Three things from this week worth carrying into the weekend.
1. The S&P upgrade and the bread bill
Nigeria got its first sovereign credit rating upgrade in 14 years last week, when S&P revised its outlook. The market reads that as stability returning. It's a real signal and it mattered. But the rating is assessed on fiscal deficit ratios, reserve levels, and debt sustainability. It is not assessed on what a bag of rice costs in Alimosho. Those two measurements don't move together, and this week made that visible. The question going into the weekend isn't whether the upgrade was deserved. It's how long the gap between the macroeconomic signal and the market experience can hold.

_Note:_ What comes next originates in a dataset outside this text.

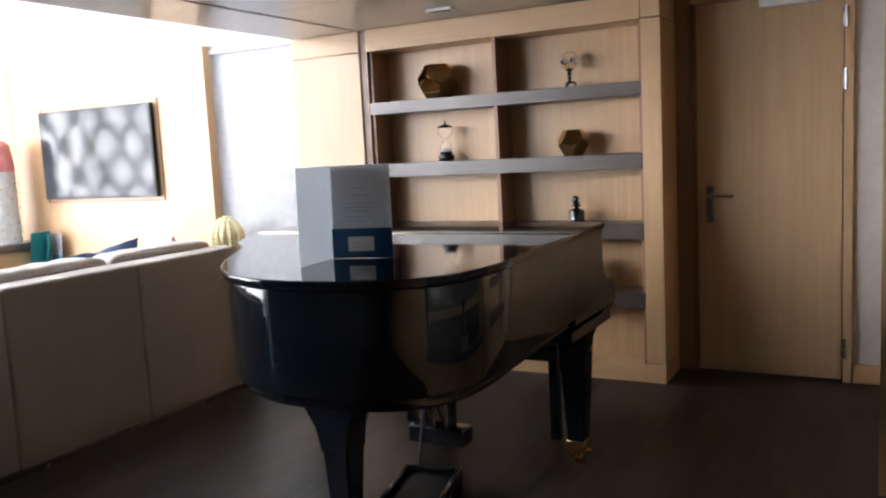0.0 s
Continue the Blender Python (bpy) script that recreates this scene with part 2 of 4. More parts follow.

2. Arsenal are champions and Nigeria has something to say about it
Arsenal won their first Premier League title in 21 years on Tuesday after Manchester City drew at Bournemouth. Bukayo Saka played all 90 minutes. The Nigerian community in the UK has been in a particular kind of mood since the final whistle. There's the story about a Yoruba kid from Ealing lifting the title at the Emirates. There's the other story about what it means for the national team conversation. The World Cup is six weeks away. The Super Eagles didn't qualify. Saka will be there in an England shirt. That particular conversation is going to get louder before the tournament starts.
3. Labour Party's 2027 signal
The primary rescheduling would be a footnote in any other week. But this is the first time a major party has had to publicly revise its 2027 timetable. The 2027 election season has formally begun. From here, every action the opposition takes, or fails to take, is being filed and remembered. The LP rescheduling is a small thing. Watch what the small things add up to over the next twelve months.